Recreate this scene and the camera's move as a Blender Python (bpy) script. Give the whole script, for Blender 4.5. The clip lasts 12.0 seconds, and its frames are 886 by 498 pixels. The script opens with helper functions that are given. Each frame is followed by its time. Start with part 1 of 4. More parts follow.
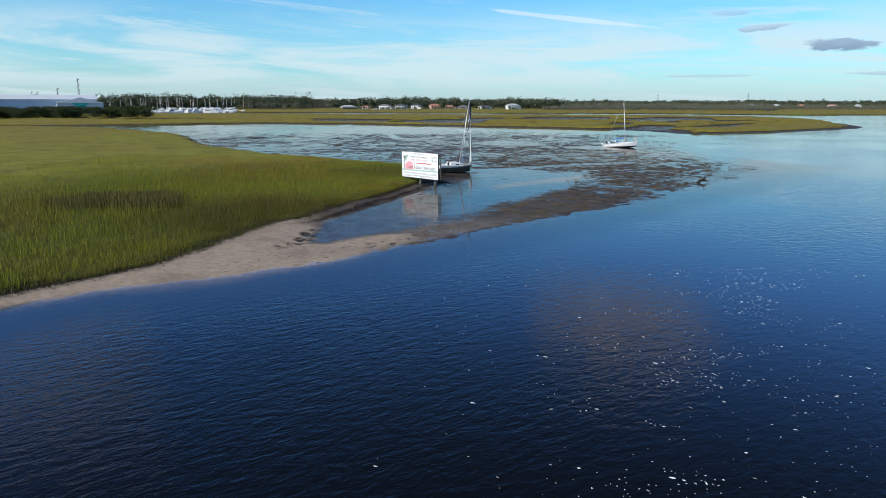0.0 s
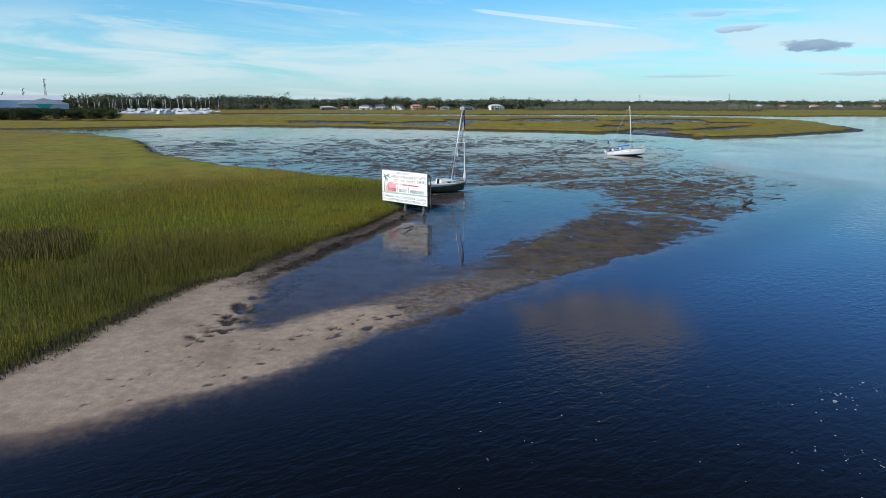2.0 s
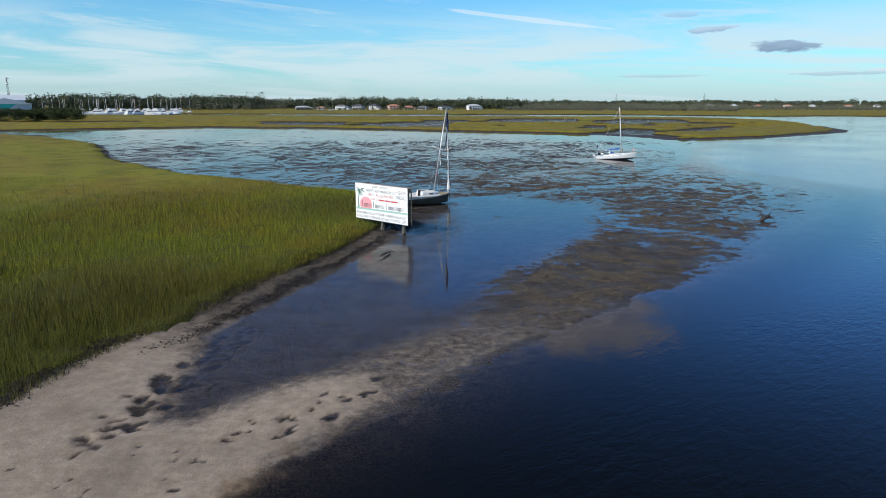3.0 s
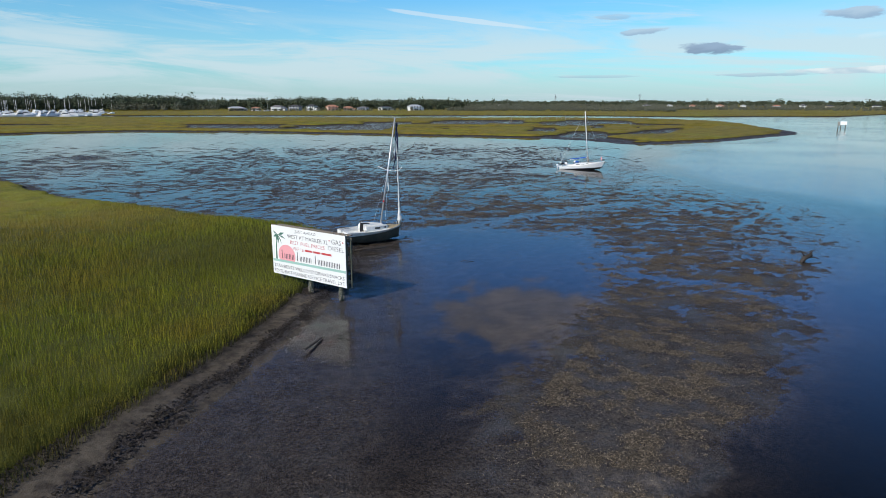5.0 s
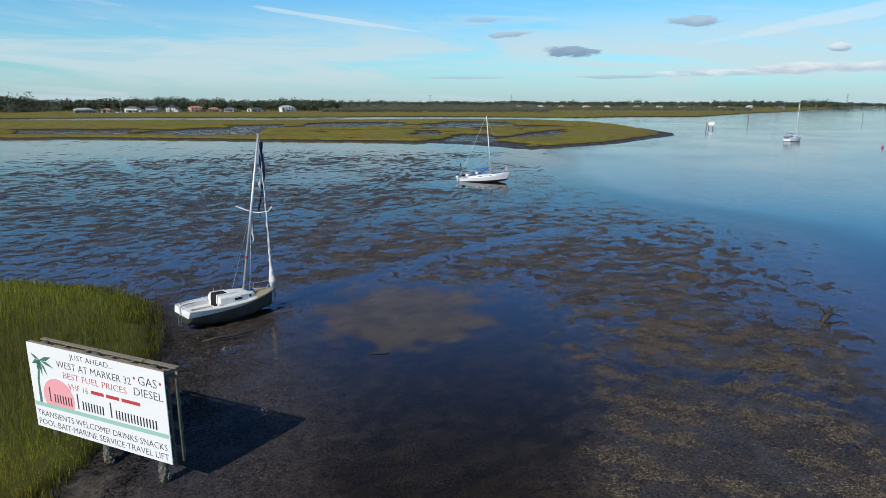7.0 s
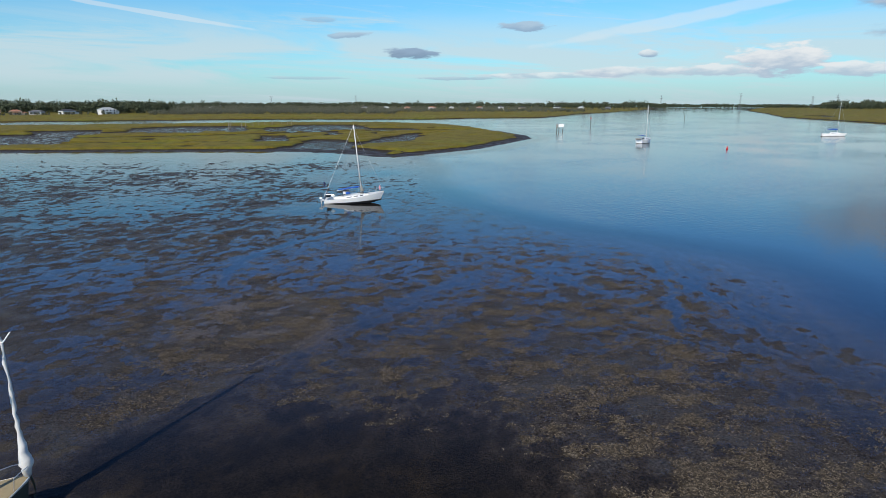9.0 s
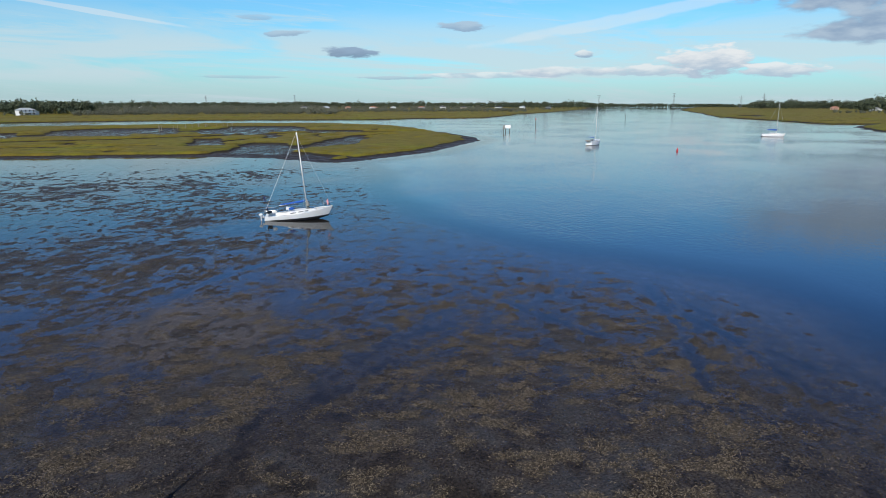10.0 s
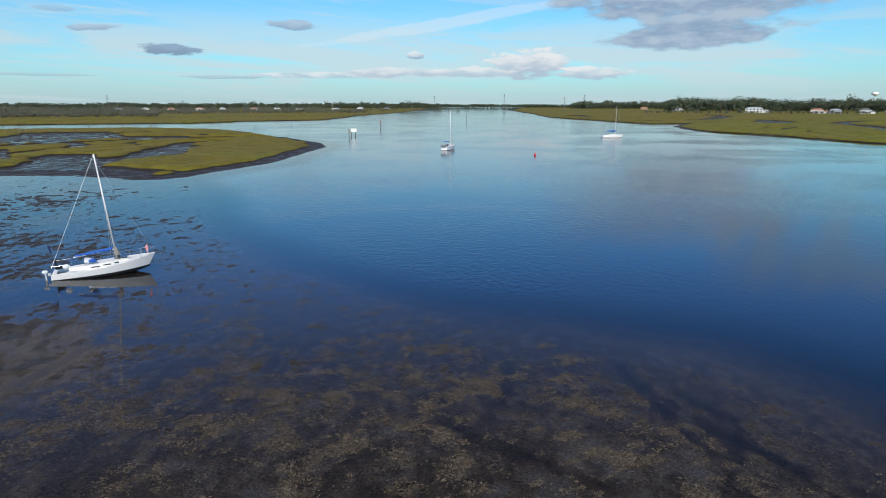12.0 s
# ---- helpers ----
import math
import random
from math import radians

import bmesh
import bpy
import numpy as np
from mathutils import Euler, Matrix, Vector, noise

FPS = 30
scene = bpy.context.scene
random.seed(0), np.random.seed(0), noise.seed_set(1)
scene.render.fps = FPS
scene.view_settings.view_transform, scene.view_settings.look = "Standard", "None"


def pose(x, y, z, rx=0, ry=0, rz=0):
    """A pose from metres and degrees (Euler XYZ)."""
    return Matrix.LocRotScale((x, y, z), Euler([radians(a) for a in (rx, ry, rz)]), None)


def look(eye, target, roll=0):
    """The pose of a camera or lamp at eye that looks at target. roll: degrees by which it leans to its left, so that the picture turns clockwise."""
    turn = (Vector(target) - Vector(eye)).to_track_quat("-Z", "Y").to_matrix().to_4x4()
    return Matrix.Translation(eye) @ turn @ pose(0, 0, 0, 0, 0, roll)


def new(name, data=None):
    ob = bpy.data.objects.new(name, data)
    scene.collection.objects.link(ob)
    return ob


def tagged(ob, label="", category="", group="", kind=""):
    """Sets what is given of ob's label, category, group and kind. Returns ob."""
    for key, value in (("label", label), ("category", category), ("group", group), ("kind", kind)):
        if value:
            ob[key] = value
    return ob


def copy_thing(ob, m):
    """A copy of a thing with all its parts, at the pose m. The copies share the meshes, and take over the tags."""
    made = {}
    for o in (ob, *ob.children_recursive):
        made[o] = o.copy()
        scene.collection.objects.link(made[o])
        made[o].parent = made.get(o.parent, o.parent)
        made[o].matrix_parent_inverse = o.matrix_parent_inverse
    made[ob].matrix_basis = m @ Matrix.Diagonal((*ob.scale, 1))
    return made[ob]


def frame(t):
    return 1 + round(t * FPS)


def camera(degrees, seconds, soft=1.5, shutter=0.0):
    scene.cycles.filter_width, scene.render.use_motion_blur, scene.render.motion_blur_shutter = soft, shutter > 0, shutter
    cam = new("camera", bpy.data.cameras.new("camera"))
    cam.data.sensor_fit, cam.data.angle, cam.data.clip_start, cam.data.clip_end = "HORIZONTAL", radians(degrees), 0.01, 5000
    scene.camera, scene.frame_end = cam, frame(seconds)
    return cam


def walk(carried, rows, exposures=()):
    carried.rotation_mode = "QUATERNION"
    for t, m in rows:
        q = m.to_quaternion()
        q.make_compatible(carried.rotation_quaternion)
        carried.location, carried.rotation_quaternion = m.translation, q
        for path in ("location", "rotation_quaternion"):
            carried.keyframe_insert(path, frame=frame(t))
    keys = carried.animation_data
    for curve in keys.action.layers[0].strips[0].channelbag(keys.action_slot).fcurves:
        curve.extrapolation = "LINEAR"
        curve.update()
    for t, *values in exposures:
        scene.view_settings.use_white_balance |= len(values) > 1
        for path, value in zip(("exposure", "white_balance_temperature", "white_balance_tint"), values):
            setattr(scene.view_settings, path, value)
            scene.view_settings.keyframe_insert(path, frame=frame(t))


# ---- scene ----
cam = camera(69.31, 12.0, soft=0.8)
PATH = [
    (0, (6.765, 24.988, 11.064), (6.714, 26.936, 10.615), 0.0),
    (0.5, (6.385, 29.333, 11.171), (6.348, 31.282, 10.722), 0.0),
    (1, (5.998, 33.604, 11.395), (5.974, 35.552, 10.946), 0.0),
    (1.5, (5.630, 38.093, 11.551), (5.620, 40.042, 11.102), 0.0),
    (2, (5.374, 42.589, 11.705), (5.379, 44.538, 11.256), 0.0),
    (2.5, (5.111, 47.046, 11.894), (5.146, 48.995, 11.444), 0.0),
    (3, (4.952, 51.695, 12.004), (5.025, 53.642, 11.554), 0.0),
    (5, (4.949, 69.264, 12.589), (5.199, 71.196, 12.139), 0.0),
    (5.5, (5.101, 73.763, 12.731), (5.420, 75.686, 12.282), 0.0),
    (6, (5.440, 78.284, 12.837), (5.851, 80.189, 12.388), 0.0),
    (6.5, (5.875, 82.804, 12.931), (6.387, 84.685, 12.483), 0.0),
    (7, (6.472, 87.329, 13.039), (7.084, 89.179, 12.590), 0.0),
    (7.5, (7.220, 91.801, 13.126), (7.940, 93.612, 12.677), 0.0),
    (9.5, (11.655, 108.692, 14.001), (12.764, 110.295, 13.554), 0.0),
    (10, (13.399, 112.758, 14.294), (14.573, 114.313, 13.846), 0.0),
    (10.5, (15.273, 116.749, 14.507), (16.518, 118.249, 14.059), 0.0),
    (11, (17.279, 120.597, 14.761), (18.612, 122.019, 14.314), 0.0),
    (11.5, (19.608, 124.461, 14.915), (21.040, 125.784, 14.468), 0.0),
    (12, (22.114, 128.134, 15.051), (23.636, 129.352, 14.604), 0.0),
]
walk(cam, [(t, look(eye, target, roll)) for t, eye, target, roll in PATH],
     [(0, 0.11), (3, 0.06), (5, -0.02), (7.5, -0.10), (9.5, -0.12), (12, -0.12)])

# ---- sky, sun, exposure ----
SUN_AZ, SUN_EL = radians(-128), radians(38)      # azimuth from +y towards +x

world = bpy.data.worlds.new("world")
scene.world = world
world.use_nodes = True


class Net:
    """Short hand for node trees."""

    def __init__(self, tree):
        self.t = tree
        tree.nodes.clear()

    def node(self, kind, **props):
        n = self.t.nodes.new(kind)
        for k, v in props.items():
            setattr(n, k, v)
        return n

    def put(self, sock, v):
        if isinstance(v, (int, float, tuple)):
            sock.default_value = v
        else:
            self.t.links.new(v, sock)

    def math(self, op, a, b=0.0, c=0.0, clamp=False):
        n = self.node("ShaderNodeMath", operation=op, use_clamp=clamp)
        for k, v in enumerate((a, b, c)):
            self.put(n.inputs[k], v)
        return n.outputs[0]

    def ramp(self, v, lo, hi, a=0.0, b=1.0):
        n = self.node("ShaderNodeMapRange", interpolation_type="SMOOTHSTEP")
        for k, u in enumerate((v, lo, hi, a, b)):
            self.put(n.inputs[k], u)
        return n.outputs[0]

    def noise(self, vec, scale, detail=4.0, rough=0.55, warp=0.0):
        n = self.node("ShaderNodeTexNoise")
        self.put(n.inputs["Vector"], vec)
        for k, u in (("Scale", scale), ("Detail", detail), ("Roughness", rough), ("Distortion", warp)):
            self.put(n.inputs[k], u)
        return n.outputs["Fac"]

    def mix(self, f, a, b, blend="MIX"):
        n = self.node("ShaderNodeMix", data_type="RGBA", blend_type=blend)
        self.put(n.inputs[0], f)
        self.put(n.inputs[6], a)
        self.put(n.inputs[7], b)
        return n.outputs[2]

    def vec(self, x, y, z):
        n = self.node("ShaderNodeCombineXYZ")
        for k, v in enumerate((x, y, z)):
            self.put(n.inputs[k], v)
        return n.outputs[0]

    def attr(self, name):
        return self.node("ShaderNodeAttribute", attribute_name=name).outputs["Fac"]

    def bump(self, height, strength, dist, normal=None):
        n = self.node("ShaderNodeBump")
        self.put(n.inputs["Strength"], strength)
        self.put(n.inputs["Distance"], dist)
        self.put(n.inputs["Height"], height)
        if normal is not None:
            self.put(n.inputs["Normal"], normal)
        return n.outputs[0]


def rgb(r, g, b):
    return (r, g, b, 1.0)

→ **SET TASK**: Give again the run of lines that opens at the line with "# ---- helpers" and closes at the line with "made[o].matrix_parent_inverse = o.matrix_parent_inverse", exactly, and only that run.

→ **ANSWER IN FULL**:
# ---- helpers ----
import math
import random
from math import radians

import bmesh
import bpy
import numpy as np
from mathutils import Euler, Matrix, Vector, noise

FPS = 30
scene = bpy.context.scene
random.seed(0), np.random.seed(0), noise.seed_set(1)
scene.render.fps = FPS
scene.view_settings.view_transform, scene.view_settings.look = "Standard", "None"


def pose(x, y, z, rx=0, ry=0, rz=0):
    """A pose from metres and degrees (Euler XYZ)."""
    return Matrix.LocRotScale((x, y, z), Euler([radians(a) for a in (rx, ry, rz)]), None)


def look(eye, target, roll=0):
    """The pose of a camera or lamp at eye that looks at target. roll: degrees by which it leans to its left, so that the picture turns clockwise."""
    turn = (Vector(target) - Vector(eye)).to_track_quat("-Z", "Y").to_matrix().to_4x4()
    return Matrix.Translation(eye) @ turn @ pose(0, 0, 0, 0, 0, roll)


def new(name, data=None):
    ob = bpy.data.objects.new(name, data)
    scene.collection.objects.link(ob)
    return ob


def tagged(ob, label="", category="", group="", kind=""):
    """Sets what is given of ob's label, category, group and kind. Returns ob."""
    for key, value in (("label", label), ("category", category), ("group", group), ("kind", kind)):
        if value:
            ob[key] = value
    return ob


def copy_thing(ob, m):
    """A copy of a thing with all its parts, at the pose m. The copies share the meshes, and take over the tags."""
    made = {}
    for o in (ob, *ob.children_recursive):
        made[o] = o.copy()
        scene.collection.objects.link(made[o])
        made[o].parent = made.get(o.parent, o.parent)
        made[o].matrix_parent_inverse = o.matrix_parent_inverse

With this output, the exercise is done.